At the crossroads of the Arab world and Africa, two nations are on the brink of collapse. Nothing and no one appears able to stop the civil wars ravaging Sudan and its neighbor, the fledgling state of South Sudan – not regional powers nor global superpowers. The people are paying the heaviest price. They are at the mercy of endless clashes between warlords who, whether rebel movements or supposedly established powers, are devastating these two countries.
In Sudan's case, it is as if a congenital curse is at work. As in Yemen or Haiti, this vast country – three times the size of France – has, since its independence in 1956, been the scene of almost continuous armed conflict. Moments of peace have been the exception; internal war is the norm. The current fighting is often referred to as the "fourth civil war." And, judging by past conflicts, especially those that devastated Sudan from 1983 into the early 2000s, the worst can be feared: a new wave of large-scale interethnic massacres.
The United Nations; NGOs, notably Doctors Without Borders and Handicap International; and others have issued repeated warnings. During the week of September 22, as the UN General Assembly convened in New York, delegates have heard the bleakest reports. No one can claim ignorance. The facts are known. To date, the war that began in 2023 has killed more than 150,000 people. In a population of more than 50 million, the number of wounded is in the hundreds of thousands. Fighting has displaced some 12 million people, crowded into makeshift camps with no schools or hospitals.

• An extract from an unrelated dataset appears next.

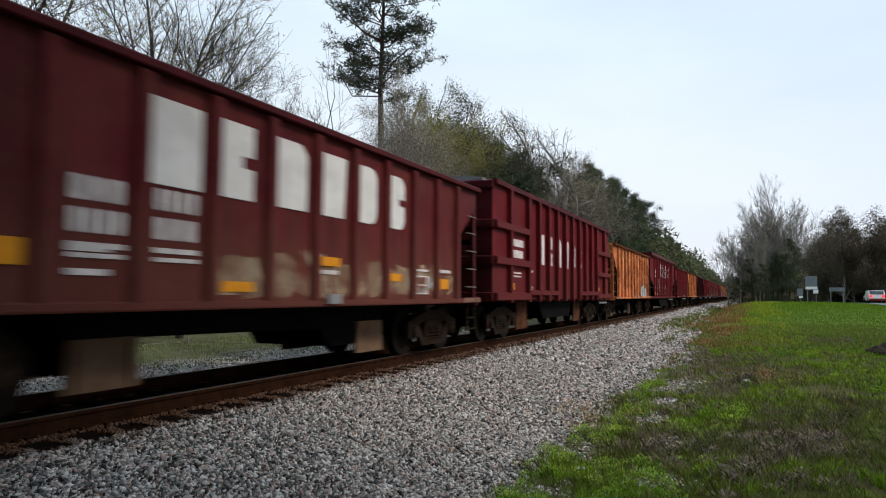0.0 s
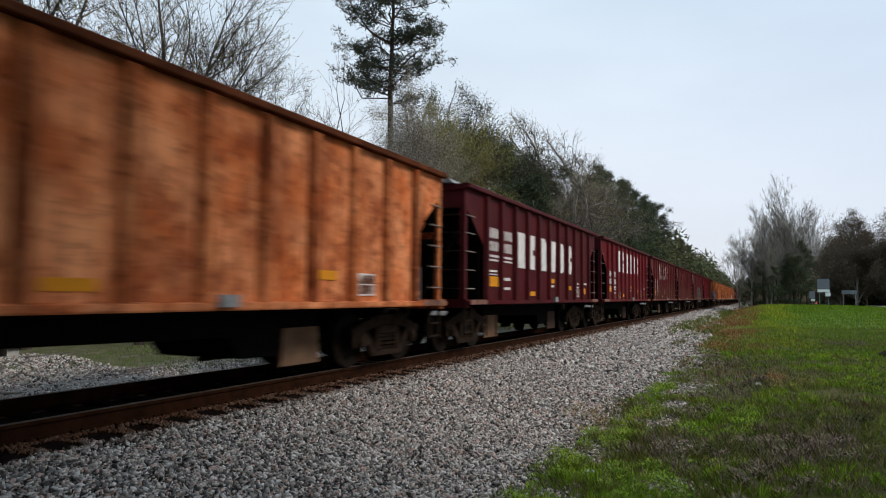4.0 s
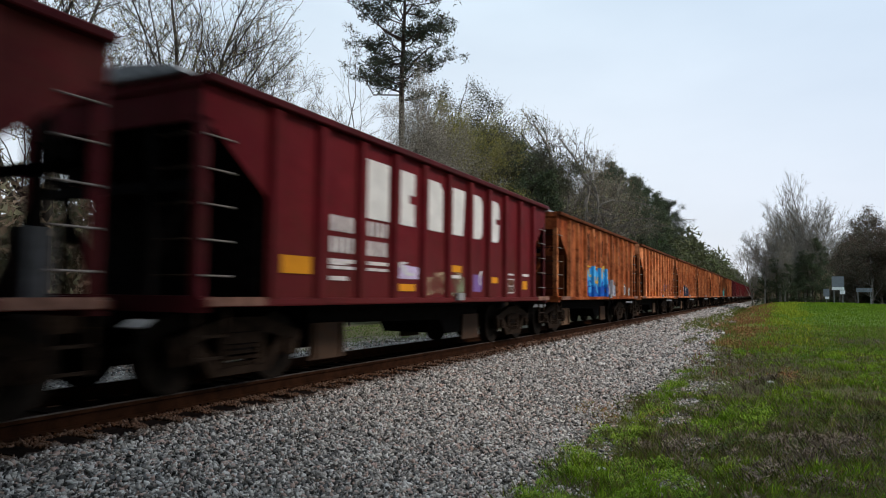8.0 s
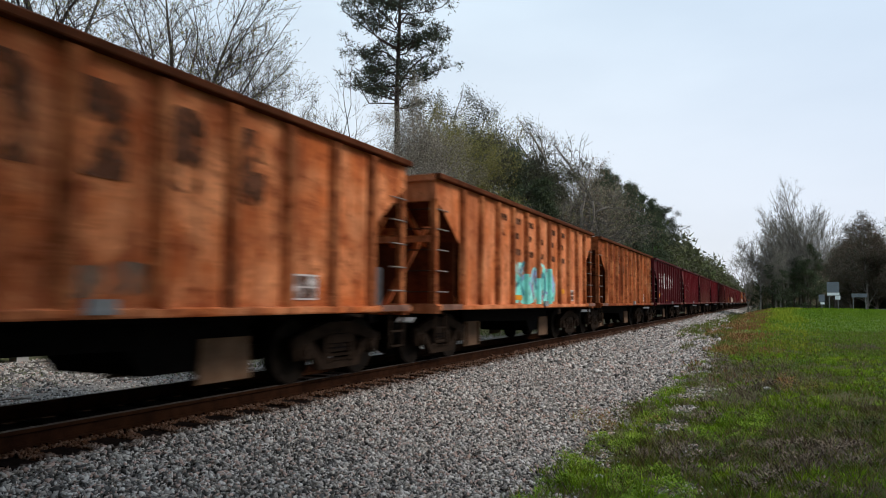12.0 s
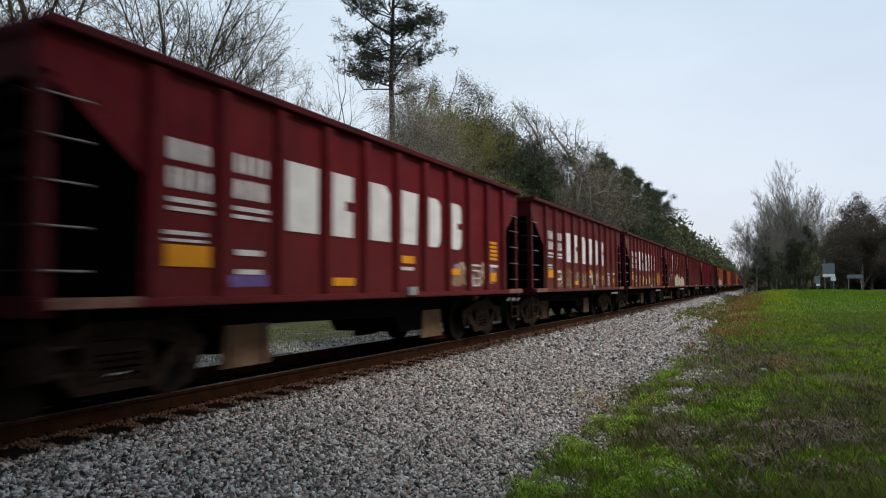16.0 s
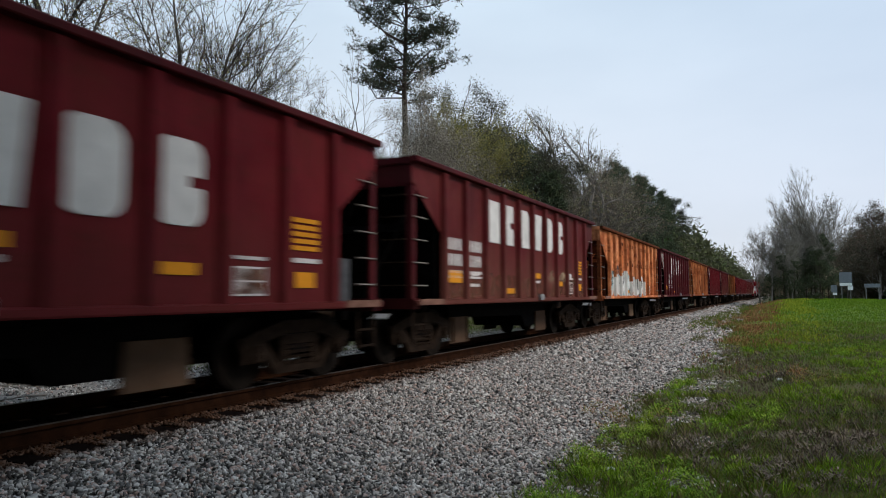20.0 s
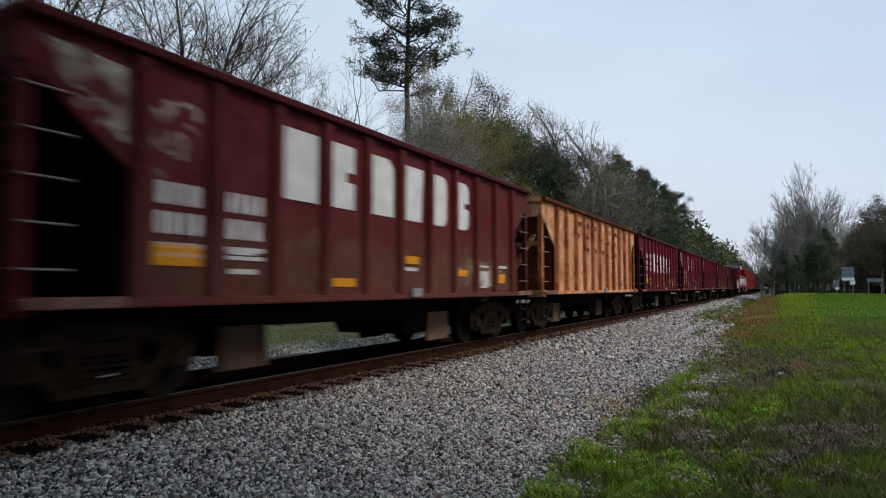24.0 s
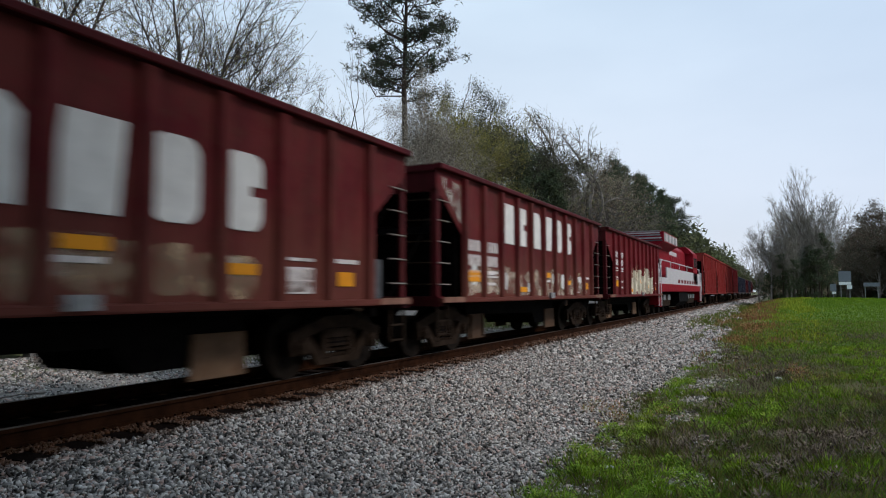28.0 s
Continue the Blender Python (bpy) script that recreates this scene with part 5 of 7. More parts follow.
# number in the train: colour, lettering, sprayed areas (from, to, low, high, colours)
CARS = {
    -1: ("maroon", "white", []),
    0: ("brown", "white", [(4.2, 11.3, 1.15, 1.85, (TAN, BEIGE)), (9.4, 10.4, 1.3, 1.7, (GREY,))]),
    2: ("orange", "ghost", [(8.6, 11.3, 1.1, 1.85, ((0.42, 0.44, 0.44), (0.12, 0.18, 0.20), MINT, WHITE))]),
    4: ("maroon", "white", [(3.3, 4.2, 1.5, 1.86, (TAN,)), (6.2, 10.3, 1.12, 1.4, (DUST,))]),
    5: ("orange", "", []),
    6: ("dark", "white", []), 7: ("maroon", "white", [(2.3, 5.0, 1.15, 1.5, (TAN,))]),
    8: ("brown", "white", [(1.3, 11.2, 1.1, 1.7, (DUST, TAN)), (6.3, 9.2, 1.12, 1.6, (TAN,))]),
    9: ("brown", "white", [(1.3, 2.1, 1.7, 2.1, (CREAM,)), (4.2, 10.2, 1.12, 1.85, (TAN, CREAM)), (1.3, 4.2, 1.1, 1.5, (DUST,))]),
    10: ("brown", "white", [(4.2, 9.2, 1.1, 2.4, ((0.10, 0.095, 0.095), GREY, GREY, WHITE, TAN))]),
    11: ("maroon", "white", [(4.3, 5.1, 1.45, 1.8, ((0.5, 0.42, 0.6), WHITE)), (5.3, 6.1, 1.15, 1.75, (TAN,)), (6.25, 7.1, 1.15, 1.75, ((0.30, 0.34, 0.22), TAN)), (7.3, 8.1, 1.2, 1.75, (PURPLE, WHITE))]),
    12: ("rust", "smudge", [(3.1, 6.9, 1.45, 2.25, (BLUE, (0.10, 0.48, 0.78), (0.55, 0.36, 0.06))), (3.1, 6.9, 1.08, 1.7, ((0.012, 0.09, 0.40), DKBLUE, (0.05, 0.30, 0.62))), (6.9, 8.2, 1.15, 1.85, ((0.30, 0.30, 0.34), (0.07, 0.07, 0.09), TAN)), (9.3, 11.2, 1.15, 1.8, (GREY, (0.2, 0.2, 0.24)))]),
    13: ("orange", "ghost", [(7.0, 11.2, 1.12, 2.0, ((0.38, 0.13, 0.19), (0.46, 0.25, 0.30), (0.55, 0.22, 0.05), (0.10, 0.05, 0.08)))]),
    14: ("orange", "ghost", [(1.3, 2.2, 1.3, 1.9, ((0.35, 0.40, 0.48),)), (3.2, 6.9, 1.1, 1.95, ((0.04, 0.05, 0.08), WHITE, (0.45, 0.10, 0.08), WHITE))]),
    15: ("rust", "smudge", []),
    16: ("orange", "smudge", [(6.1, 7.3, 1.2, 1.75, ((0.30, 0.20, 0.14),))]),
    17: ("peach", "ghost", [(4.2, 7.9, 1.1, 2.2, ((0.22, 0.72, 0.64), (0.34, 0.78, 0.72), (0.50, 0.30, 0.44), (0.30, 0.38, 0.62), (0.05, 0.22, 0.25)))]),
    18: ("rust", "smudge", []),
    19: ("dark", "white", []),
    20: ("maroon", "white", [(3.2, 10.3, 1.12, 1.9, (BEIGE, GREY, ORANGE)), (1.2, 2.3, 1.12, 1.36, (TAN,))]),
    21: ("brown", "white", [(1.3, 4.2, 1.15, 1.8, (ORANGE, TAN)), (4.2, 10.4, 1.12, 1.75, (TAN, GREY, ORANGE))]),
    22: ("maroon", "white", [(2.35, 2.95, 1.2, 1.5, ((0.13, 0.09, 0.24),)), (8.5, 11.0, 1.2, 1.8, (TAN, (0.28, 0.22, 0.34), CREAM))]),
    23: ("brown", "white", [(2.2, 10.3, 1.12, 1.85, (TAN, ORANGE, BEIGE))]),
    24: ("brown", "white", [(9.3, 11.2, 1.15, 2.0, ((0.40, 0.15, 0.025), (0.50, 0.26, 0.10))), (1.3, 3.2, 1.12, 1.8, (ORANGE, WHITE)), (3.2, 11.0, 1.1, 1.75, (TAN, (0.55, 0.28, 0.05), WHITE))]),
    25: ("brown", "white", [(1.3, 2.1, 1.5, 2.0, (TAN,)), (4.3, 10.8, 1.12, 1.95, ((0.60, 0.50, 0.40), (0.35, 0.20, 0.15), WHITE))]),
    26: ("brown", "white", [(1.3, 11.2, 1.1, 1.8, (DUST,))]),
    27: ("maroon", "white", [(1.2, 3.0, 1.5, 1.9, ((0.3, 0.15, 0.12),))]),
    28: ("brown", "white", [(1.3, 11.2, 1.1, 1.75, (DUST,)), (7.2, 10.4, 1.5, 1.85, (TAN, WHITE))]),
    29: ("orange", "ghost", [(1.3, 5.1, 1.1, 2.3, ((0.62, 0.60, 0.56), (0.68, 0.68, 0.66), (0.028, 0.032, 0.035), (0.30, 0.46, 0.48))), (4.6, 8.7, 1.1, 2.05, ((0.60, 0.58, 0.54), (0.028, 0.030, 0.032), (0.68, 0.68, 0.66)))]),
    30: ("dark", "white", []), 31: ("rust", "ghost", []),
    32: ("maroon", "white", [(4.3, 8.4, 1.12, 1.85, (TAN, CREAM)), (10.4, 11.2, 1.5, 2.0, (CREAM,))]),
    33: ("brown", "white", [(1.3, 11.2, 1.1, 2.1, (DUST, DUST)), (8.3, 11.0, 1.2, 1.85, (TAN,))]),
    34: ("tan", "ghost", []),
    35: ("maroon", "white", [(1.3, 8.4, 1.1, 1.6, (DUST,)), (6.3, 7.2, 1.15, 1.75, (TAN, GREY)), (8.2, 11.2, 1.2, 1.85, (TAN, CREAM))]),
    36: ("maroon", "white", [(3.3, 11.0, 1.12, 2.0, (CREAM, GREY, WHITE, TAN)), (8.4, 10.2, 1.2, 1.95, (GREY, (0.6, 0.5, 0.3)))]),
    37: ("maroon", "white", [(1.3, 5.9, 1.1, 1.95, ((0.24, 0.19, 0.17), (0.30, 0.25, 0.24), (0.13, 0.10, 0.10))), (6.2, 7.2, 1.12, 1.9, (TAN, ORANGE))]),
    38: ("brown", "white", [(2.3, 4.2, 1.15, 1.85, (CREAM,)), (4.4, 5.1, 1.15, 2.0, (GREY, WHITE)), (5.4, 8.9, 1.15, 1.85, (TAN, CREAM))]),
    39: ("brown", "white", [(1.3, 4.3, 1.15, 1.95, (CREAM, WHITE)), (4.4, 10.8, 1.12, 1.85, (CREAM, TAN, WHITE))]),
    40: ("maroon", "", [(4.4, 10.2, 1.1, 2.4, ((0.60, 0.54, 0.42), CREAM, TAN))]),
    42: ("red", "", [(1.3, 4.0, 1.1, 1.8, (GREY, CREAM))]), 43: ("red", "", [(3.0, 11.0, 1.1, 1.7, (GREY, CREAM))]),
    44: ("red", "", []), 45: ("maroon", "", []),
    46: ("navy", "", []), 47: ("navy", "", []), 48: ("dark", "", []), 49: ("navy", "", []), 50: ("dark", "", []),
}
WORDS = {"peach": "faded peach-orange", "maroon": "maroon", "brown": "faded brown-maroon", "dark": "dark maroon", "orange": "rust-streaked orange", "rust": "deep rust-orange",
         "tan": "pale tan, rust-stained", "red": "red", "navy": "blue-black"}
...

Darfur at the center of the conflict
Looting, scorched harvests, villages reduced to ashes, rape, abductions, summary executions – every aspect of interethnic violence is concentrated in the country's western border region, Darfur. The war is playing out against a backdrop of food emergencies and looming famine, according to the UN. Experts have called it "one of the worst humanitarian crises of the 21st century."